Depuis le début de la contestation, on parle de 7 000 arrestations, d’actes de torture et de viols. Sait-on ce qui se passe dans les prisons biélorusses ?

Ce n’est pas un régime tendre. Dans les années 2000, le président Loukachenko avait créé un escadron de la mort, des opposants kidnappés n’ont jamais été retrouvés. Des manifestants qui ont été relâchés disent avoir été torturés, il n’y a aucune raison de ne pas les croire. Loukachenko, qui essaie d’instaurer une sorte d’hystérie militaire en affirmant que l’OTAN lance des manœuvres militaires le long des frontières et que la Pologne veut s’emparer d’une partie de la Biélorussie, a demandé au président Poutine de préparer une réserve militaires des forces spéciales prêtes à investir le pays en cas de violences. Il faut dire que jusqu’à présent, les opposants se comportent de façon impeccable. Comme on ne les laisse pas occuper la chaussée, ils marchent le long des trottoirs ! 

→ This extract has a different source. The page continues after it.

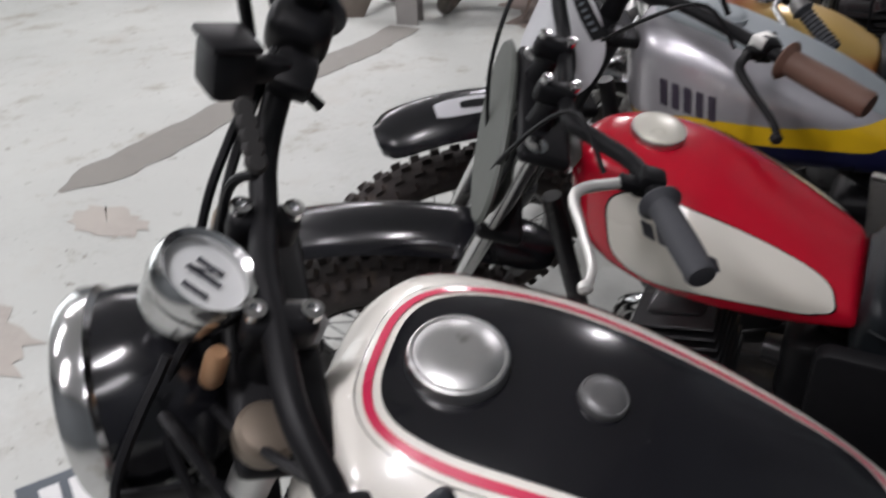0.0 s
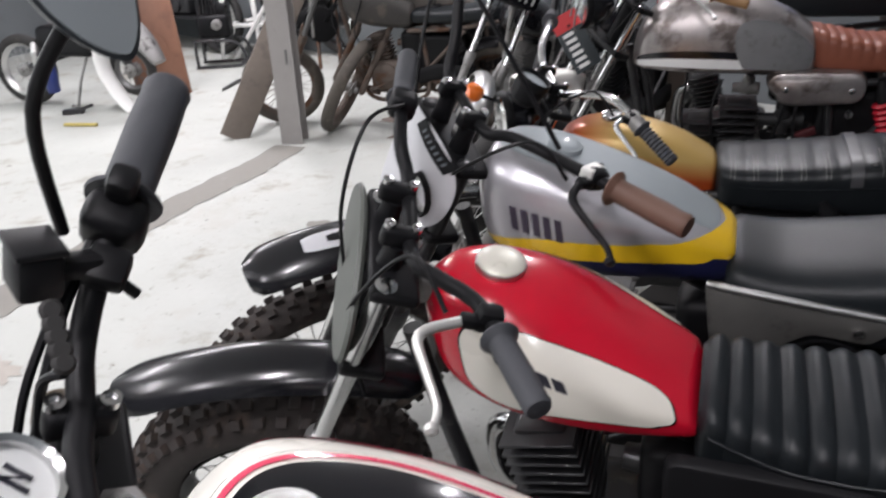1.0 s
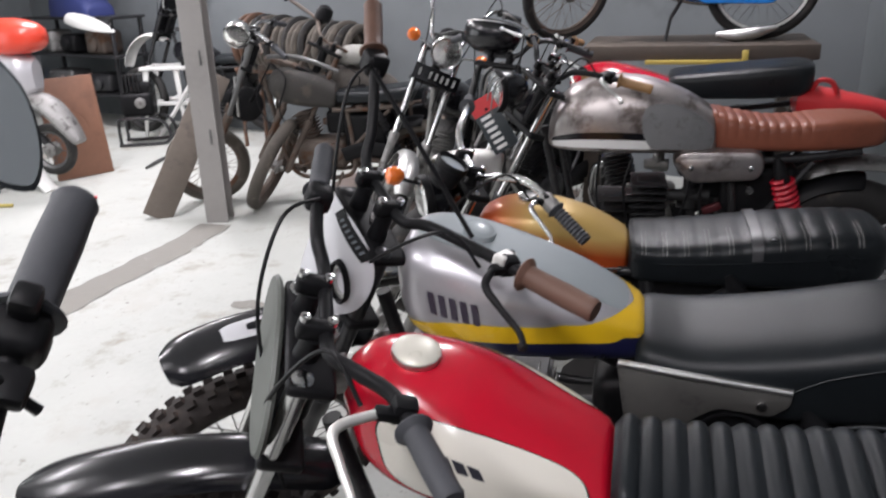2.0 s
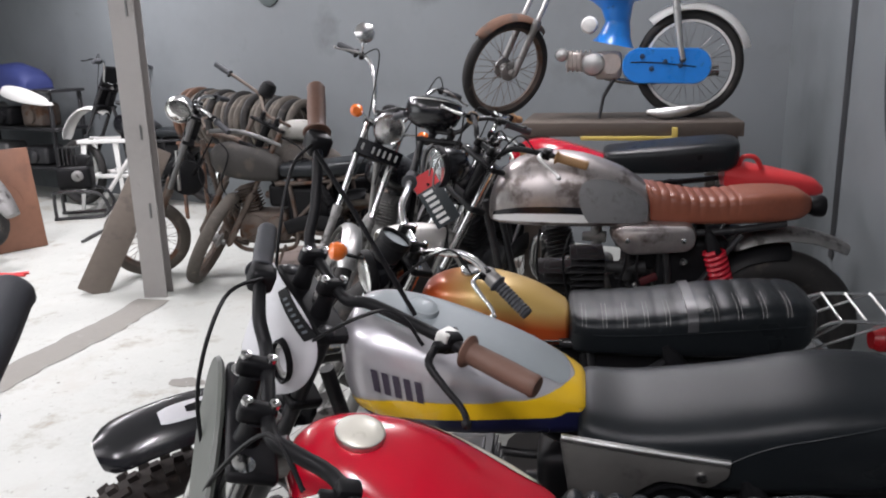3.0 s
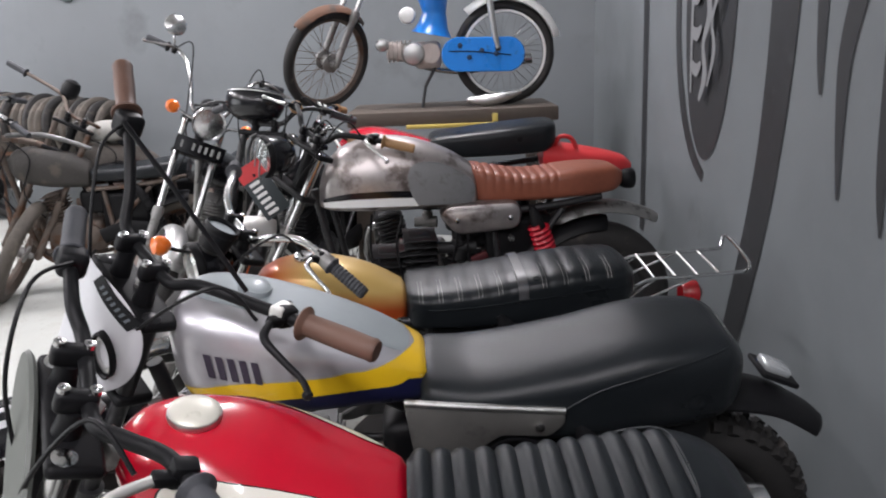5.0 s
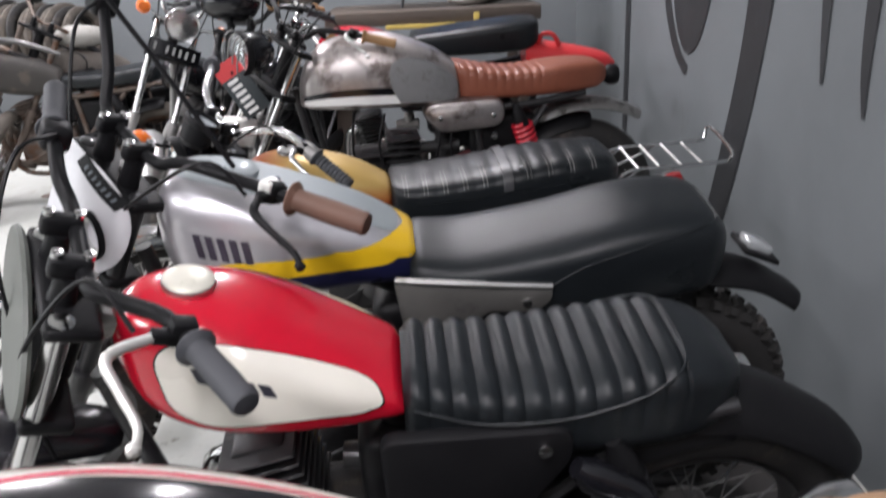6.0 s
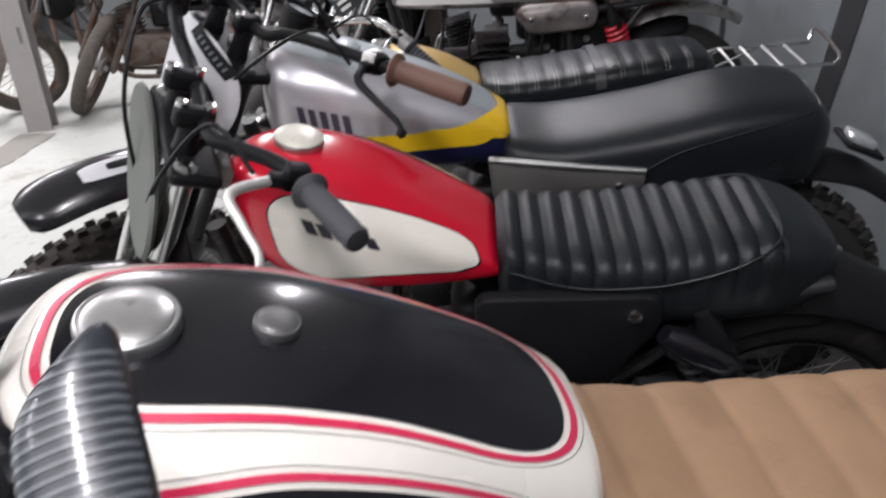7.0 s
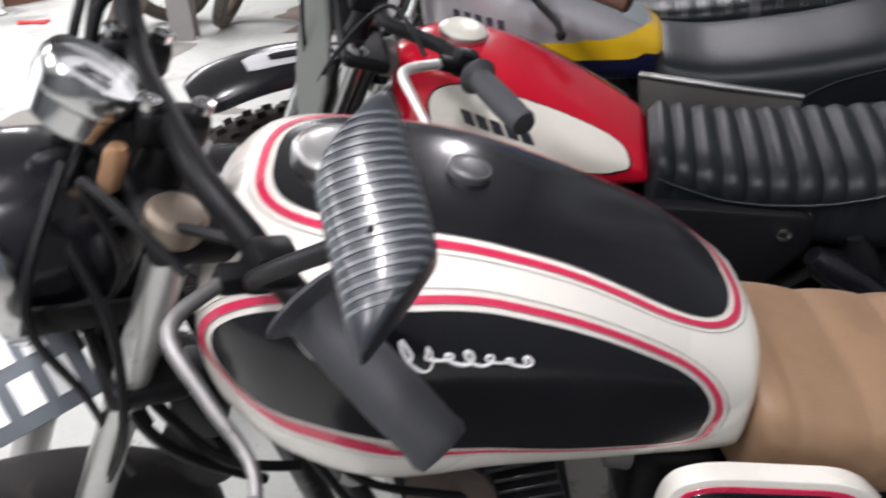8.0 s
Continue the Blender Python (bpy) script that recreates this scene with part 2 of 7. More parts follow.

Quel rôle joue Svetlana Alexievitch, prix Nobel de littérature biélorusse, au sein du mouvement de contestation ?

Svetlana Alexievitch fait partie du présidium du Conseil de l’opposition. Elle s’est adressée à Alexandre Loukachenko en l’appelant à quitter le pouvoir. Mais elle n’a pas fait d’autres déclarations, à part une interview ou deux, et je ne pense pas qu’elle souhaite se mettre à la tête du mouvement. En réalité, c’aurait été superbe, car elle est l’unique prix Nobel en Biélorussie, et sa voix aurait été entendue par le monde entier. Mais d’une part elle avoue avoir des ennuis de santé, et d’autre part, elle n’a pas le tempérament d’un tribun. Elle répète souvent que la place de l’écrivain n’est pas sur les barricades. Mais, si la situation devient critique, on entendra sa voix !

*Auteure de Le régime immortel : la guerre sacrée de Poutine, Ed. Premier Parallèle.